I don’t want to let go!

They owe me!

Let go

Help me.

Let go

You know if I let go it will kill me.

I know

It’s hard.

I can’t fill your hands until you empty them.

Who is going to help me?

I am.

(This poem was written about one of the toughest steps in healing from chronic depression  –forgiveness. To me forgiveness is about letting go of legitimate debts owed me and allowing God to supply my needs.)

Hamartia

Hamartia

The snake asleep lay cold and hard,

Deposit of forgotten age

My path crossed its eroded rest,

determined by sequestered rage

How long it takes to bear without

the pain that wears so deep within

I stood atop the withered bluff

and nudged the heart of willful sin

I cannot curse you, man of dust,

for pain that keeps the truth from view,

for all alone on bitter hills

I have killed Him, too

The Woman at the Well

The Woman at the Well

My soul longs for you as a parched land.

The memory of honeyed smiles crumbled

and caught by the wind of too-many-words

has scattered among the freeze-dried roses.

Dust fountains, flowing with artificial love

choke the living well,

and like the foreign woman

I have poured buckets of dirt into cracked clay pots.

Sir, give me this water,

this living water,

that I might not have to

come here again

to lower my craving

into the dark well

alone.

Jesus often chose to reveal profound truths about himself to women first. He ignored a lot of cultural taboos. The revelation of his true identity to a lone woman at a well in Samaria is one example. I’ve heard so many sermons about this woman and her five husbands and the one she was shacked up with who was not her husband. Across the centuries she is still judged as being promiscuous -and probably seductive.

I knew a woman who had been married five times. I admit to some curiosity as to how she managed to snag five men when I had lovely, talented, caring, single friends in their forties and fifties who had not yet managed to snag one.

Then I met her fifth.

Well, let’s just say anyone could catch one of those. Most people with sense would have taken him off the hook and thrown him back in.

The thing about the cultural norms Jesus was defying is that they were different from many of ours. We don’t realize how revolutionary his relationships with women were unless we understand how disrespected and powerless they were in that place, at that time. Women could not choose to divorce. Men chose to divorce. A provision for divorce was made in the Jewish law so a rejected woman would not starve. A divorce allowed another man to claim her as property so she wouldn’t languish in poverty like many widows in India used to, for example.

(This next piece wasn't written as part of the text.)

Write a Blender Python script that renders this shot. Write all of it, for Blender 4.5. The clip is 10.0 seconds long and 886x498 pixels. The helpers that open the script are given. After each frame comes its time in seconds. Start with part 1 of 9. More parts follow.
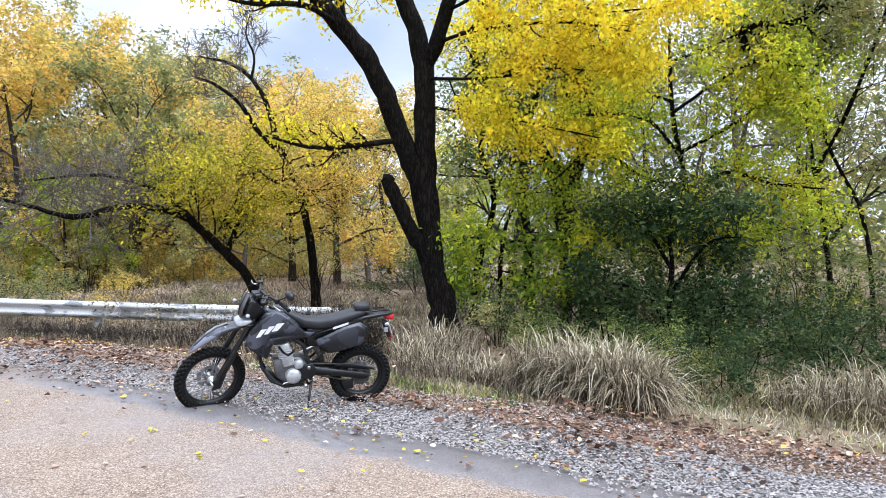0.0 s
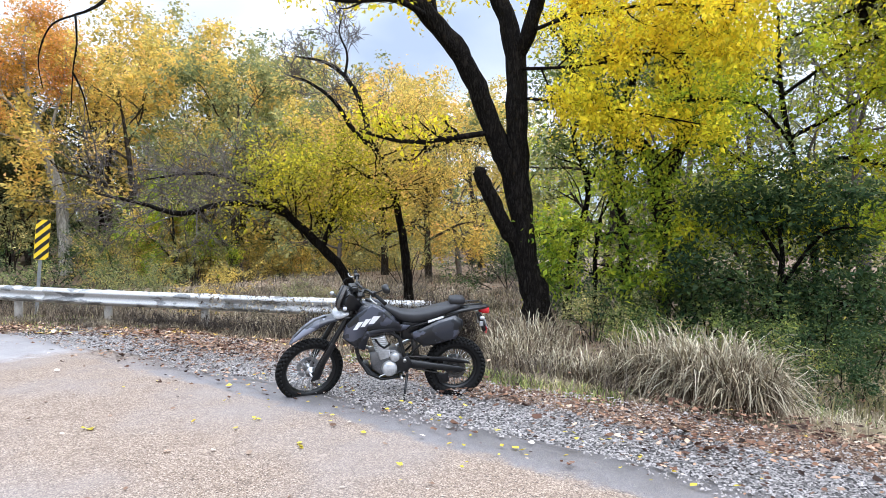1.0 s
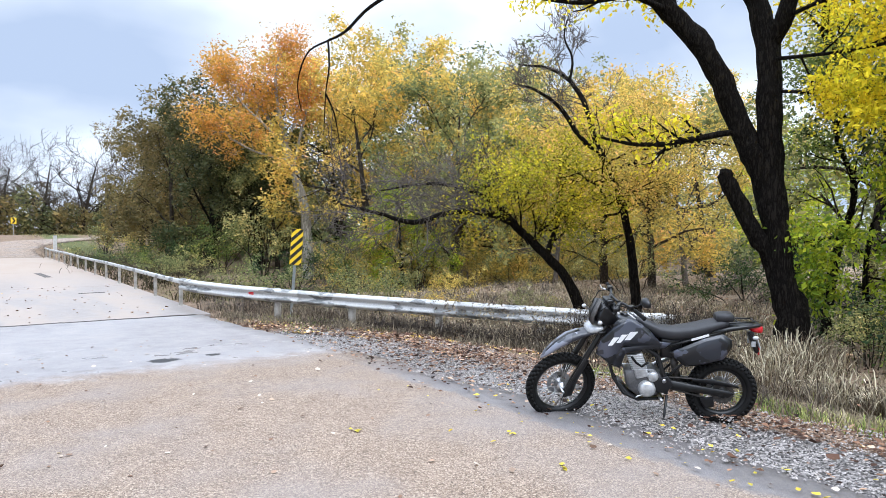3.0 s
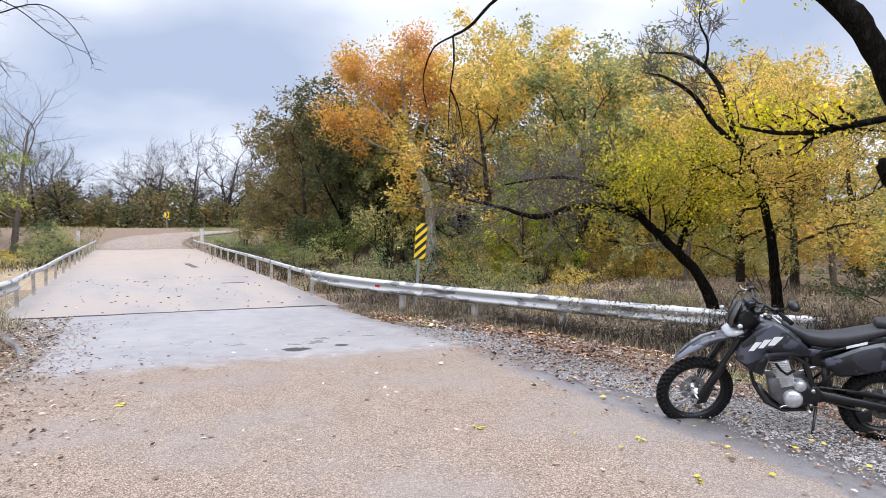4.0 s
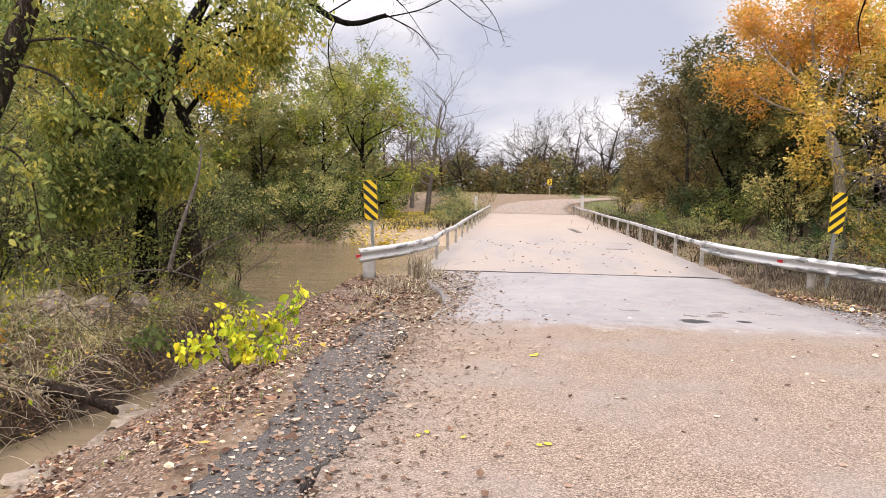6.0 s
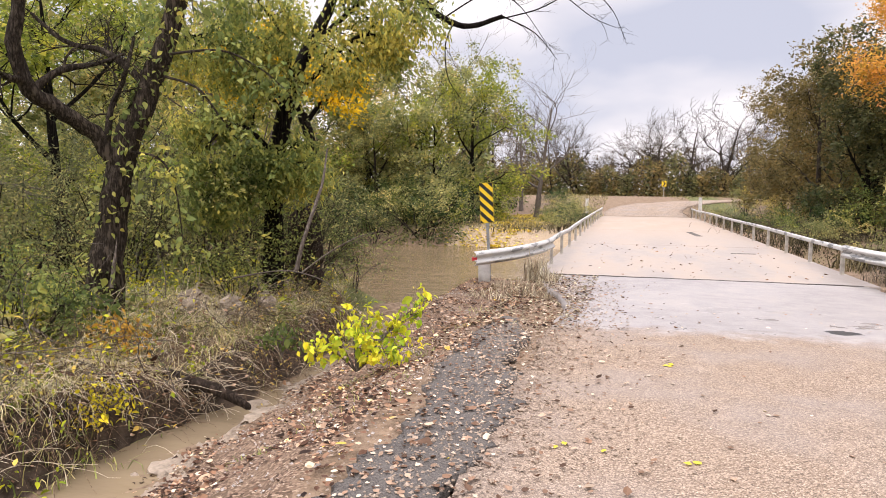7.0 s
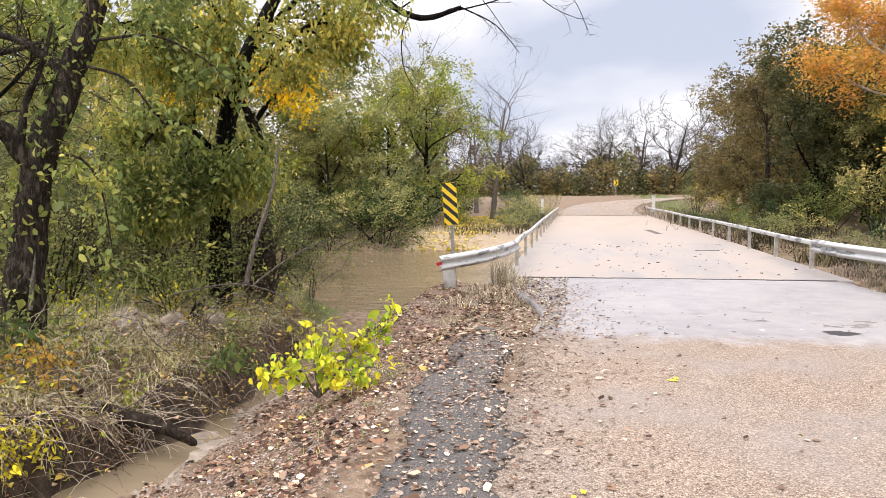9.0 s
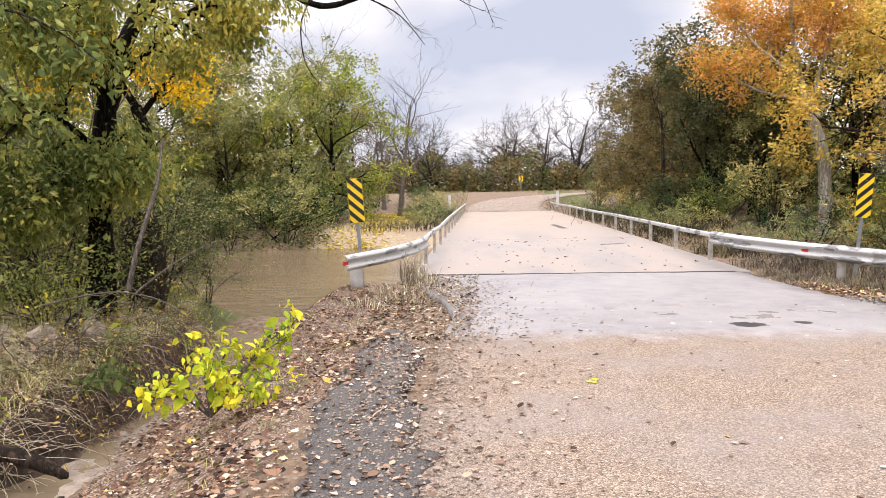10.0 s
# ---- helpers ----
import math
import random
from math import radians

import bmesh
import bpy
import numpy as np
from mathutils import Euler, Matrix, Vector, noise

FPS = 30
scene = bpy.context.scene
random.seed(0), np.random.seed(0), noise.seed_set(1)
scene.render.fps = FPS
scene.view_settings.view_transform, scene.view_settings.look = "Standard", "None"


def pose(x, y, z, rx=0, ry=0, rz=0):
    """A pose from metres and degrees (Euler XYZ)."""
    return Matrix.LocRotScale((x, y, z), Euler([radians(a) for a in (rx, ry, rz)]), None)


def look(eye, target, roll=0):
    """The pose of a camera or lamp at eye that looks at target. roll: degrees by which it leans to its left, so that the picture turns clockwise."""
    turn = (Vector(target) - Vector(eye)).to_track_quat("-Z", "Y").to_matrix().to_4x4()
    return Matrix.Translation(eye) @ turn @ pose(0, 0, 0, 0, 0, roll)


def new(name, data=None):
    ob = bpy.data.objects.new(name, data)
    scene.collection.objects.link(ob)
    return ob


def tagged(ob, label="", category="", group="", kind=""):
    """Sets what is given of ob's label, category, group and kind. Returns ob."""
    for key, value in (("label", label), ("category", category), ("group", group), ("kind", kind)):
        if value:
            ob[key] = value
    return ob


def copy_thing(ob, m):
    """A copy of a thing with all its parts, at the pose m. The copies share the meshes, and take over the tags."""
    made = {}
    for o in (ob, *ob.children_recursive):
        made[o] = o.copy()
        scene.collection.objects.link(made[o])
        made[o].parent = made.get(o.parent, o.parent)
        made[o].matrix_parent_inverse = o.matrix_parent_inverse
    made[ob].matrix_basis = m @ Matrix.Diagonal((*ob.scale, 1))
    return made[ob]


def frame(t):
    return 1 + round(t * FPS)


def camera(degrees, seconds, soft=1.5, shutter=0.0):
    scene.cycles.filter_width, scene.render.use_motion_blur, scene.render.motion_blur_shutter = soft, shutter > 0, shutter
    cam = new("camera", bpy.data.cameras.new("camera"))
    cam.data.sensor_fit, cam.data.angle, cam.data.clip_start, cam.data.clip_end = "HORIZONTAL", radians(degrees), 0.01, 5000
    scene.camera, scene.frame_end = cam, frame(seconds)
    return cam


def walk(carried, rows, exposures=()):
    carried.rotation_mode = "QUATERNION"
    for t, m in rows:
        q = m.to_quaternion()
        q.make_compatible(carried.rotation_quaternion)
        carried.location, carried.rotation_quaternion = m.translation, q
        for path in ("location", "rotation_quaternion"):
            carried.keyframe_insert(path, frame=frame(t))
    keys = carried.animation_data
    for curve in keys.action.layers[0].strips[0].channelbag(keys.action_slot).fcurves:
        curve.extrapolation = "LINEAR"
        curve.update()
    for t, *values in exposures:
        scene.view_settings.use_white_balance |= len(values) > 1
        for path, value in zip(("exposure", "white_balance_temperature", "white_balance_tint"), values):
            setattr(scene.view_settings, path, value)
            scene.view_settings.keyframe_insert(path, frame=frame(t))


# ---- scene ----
cam = camera(65.1, 10.0, soft=0.6)
PATH = [
    (0, (-1.015, 1.46, 1.728), (0.694, 2.497, 1.679), 0.8),
    (0.5, (-0.963, 1.485, 1.715), (0.683, 2.619, 1.657), 0.5),
    (1, (-0.955, 1.571, 1.711), (0.607, 2.819, 1.642), 0.3),
    (1.5, (-0.979, 1.74, 1.709), (0.491, 3.094, 1.643), 0.2),
    (2, (-1.046, 1.874, 1.737), (0.326, 3.327, 1.672), 0.0),
    (2.5, (-1.076, 1.983, 1.728), (0.182, 3.537, 1.67), -0.0),
    (2.7, (-1.074, 2.018, 1.729), (0.126, 3.617, 1.674), 0.03),
    (3.8, (-1.041, 2.136, 1.751), (-0.137, 3.919, 1.690), 0.17),
    (4, (-1.039, 2.151, 1.752), (-0.221, 3.974, 1.682), 0.2),
    (4.5, (-1.048, 2.193, 1.728), (-0.428, 4.093, 1.633), 0.3),
    (5, (-1.063, 2.246, 1.709), (-0.707, 4.21, 1.582), 0.6),
    (5.5, (-1.175, 2.284, 1.695), (-1.127, 4.277, 1.536), 0.8),
    (6, (-1.404, 2.299, 1.71), (-1.609, 4.281, 1.538), 1.0),
    (6.2, (-1.479, 2.307, 1.709), (-1.751, 4.281, 1.538), 0.92),
    (7.3, (-1.658, 2.487, 1.688), (-2.212, 4.402, 1.520), 0.48),
    (7.5, (-1.676, 2.561, 1.683), (-2.24, 4.473, 1.515), 0.4),
    (8, (-1.76, 2.795, 1.667), (-2.308, 4.711, 1.5), 0.0),
    (8.5, (-1.933, 3.017, 1.648), (-2.418, 4.951, 1.486), -0.3),
    (9, (-2.028, 3.251, 1.645), (-2.405, 5.209, 1.487), -0.6),
    (9.5, (-2.049, 3.534, 1.648), (-2.311, 5.511, 1.497), -1.1),
    (10, (-2.085, 3.752, 1.621), (-2.201, 5.741, 1.451), -1.1),
]
# seconds, stops, kelvin, tint
EXPOSURES = [(0, 0.25, 5600, 12), (2.5, 0.18, 5600, 9), (4.0, -0.04, 5850, 14), (5.0, -0.08, 6200, 18), (6.0, 0.04, 6700, 19), (8.0, 0.17, 6800, 21), (9.0, 0.18, 6500, 16), (10, 0.16, 6600, 18)]
walk(cam, [(t, look(eye, target, roll)) for t, eye, target, roll in PATH], EXPOSURES)

# ---------------------------------------------------------------- sky and light
SUN_UP, SUN_TURN = radians(56), radians(205)
world = bpy.data.worlds.new("overcast_sky")
scene.world = world
world.use_nodes = True


def build_sky(nt):
    nodes, link = nt.nodes, nt.links.new
    nodes.clear()
    out = nodes.new("ShaderNodeOutputWorld")
    clear = nodes.new("ShaderNodeTexSky")
    clear.sky_type, clear.sun_disc = "NISHITA", False
    clear.sun_elevation, clear.sun_rotation = SUN_UP, SUN_TURN
    coord = nodes.new("ShaderNodeTexCoord")
    split = nodes.new("ShaderNodeSeparateXYZ")
    link(coord.outputs["Generated"], split.inputs[0])
    # clouds spread on a flat ceiling: direction divided by its height
    lift = nodes.new("ShaderNodeMath")
    lift.operation = "ADD"
    lift.inputs[1].default_value = 0.32
    link(split.outputs["Z"], lift.inputs[0])
    flat = nodes.new("ShaderNodeVectorMath")
    flat.operation = "DIVIDE"
    link(coord.outputs["Generated"], flat.inputs[0])
    link(lift.outputs[0], flat.inputs[1])
    puff = nodes.new("ShaderNodeTexNoise")
    puff.inputs["Scale"].default_value = 1.15
    puff.inputs["Detail"].default_value = 5
    puff.inputs["Roughness"].default_value = 0.42
    link(flat.outputs[0], puff.inputs["Vector"])
    tone = nodes.new("ShaderNodeValToRGB")
    e = tone.color_ramp.elements
    e[0].position, e[0].color = 0.41, (0.60, 0.67, 0.79, 1)
    e[1].position, e[1].color = 0.575, (1.16, 1.17, 1.185, 1)
    mid = tone.color_ramp.elements.new(0.5)
    mid.color = (0.84, 0.875, 0.93, 1)
    link(puff.outputs["Fac"], tone.inputs[0])
    # an overcast sky is brighter overhead than at the horizon
    up = nodes.new("ShaderNodeMapRange")
    up.interpolation_type = "SMOOTHSTEP"
    up.inputs["From Min"].default_value, up.inputs["From Max"].default_value = 0.25, 0.95
    up.inputs["To Min"].default_value, up.inputs["To Max"].default_value = 1.0, 2.9
    link(split.outputs["Z"], up.inputs["Value"])
    bright = nodes.new("ShaderNodeVectorMath")
    bright.operation = "SCALE"
    link(tone.outputs[0], bright.inputs[0])
    link(up.outputs[0], bright.inputs["Scale"])
    cloud = nodes.new("ShaderNodeBackground")
    cloud.inputs["Strength"].default_value = 1.0
    link(bright.outputs[0], cloud.inputs["Color"])
    blue = nodes.new("ShaderNodeBackground")
    blue.inputs["Strength"].default_value = 0.05
    link(clear.outputs[0], blue.inputs["Color"])
    both = nodes.new("ShaderNodeMixShader")
    both.inputs[0].default_value = 0.9
    link(blue.outputs[0], both.inputs[1])
    link(cloud.outputs[0], both.inputs[2])
    link(both.outputs[0], out.inputs["Surface"])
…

If the woman at the well had five husbands and another guy, it’s because she was either widowed or rejected five times. The most common cause for rejection was sterility, a source of shame in a place where women were treated like cattle. The likely reason for her to be at the well alone in the heat of the day was not that others considered her a tart, but that she considered herself as damaged, rejected goods. The guy who was not even her husband was probably at the end of a line of very poor options.

Her astounding boldness demonstrated by running back into the town to tell everyone about the man who told her everything about her life at her Messiah encounter speaks of the change of identity Jesus is able to impart. He is not unaware of our reality; he does not reject us for it, but he offers us a better one.

Encounters with Jesus, the real Jesus, the living water, cause us to see ourselves differently. When we understand who he sees us to be, we can leave the craving for identity behind, run in new freedom and make a difference in the world.

Christ Came Juggling

I love this poem by Eugene Warren in The Risk of Birth edited by Luci Shaw

Christ Came Juggling

Christ came juggling from the tomb,

flipping and bouncing death’s stone pages,

tossing those narrow letters high

against the roots of dawn spread in cloud.

This Jesus, clown, came dancing

in the dust of Judea, each slapping step

a new blossom spiked with joy.

Hey! Listen — that chuckle in the dark,

that clean blast of laughter behind –

Christ comes juggling our tombs,

tossing them high and higher yet,

until they hit the sun and break open

and we fall out, dancing and juggling

our griefs like sizzling balls of light.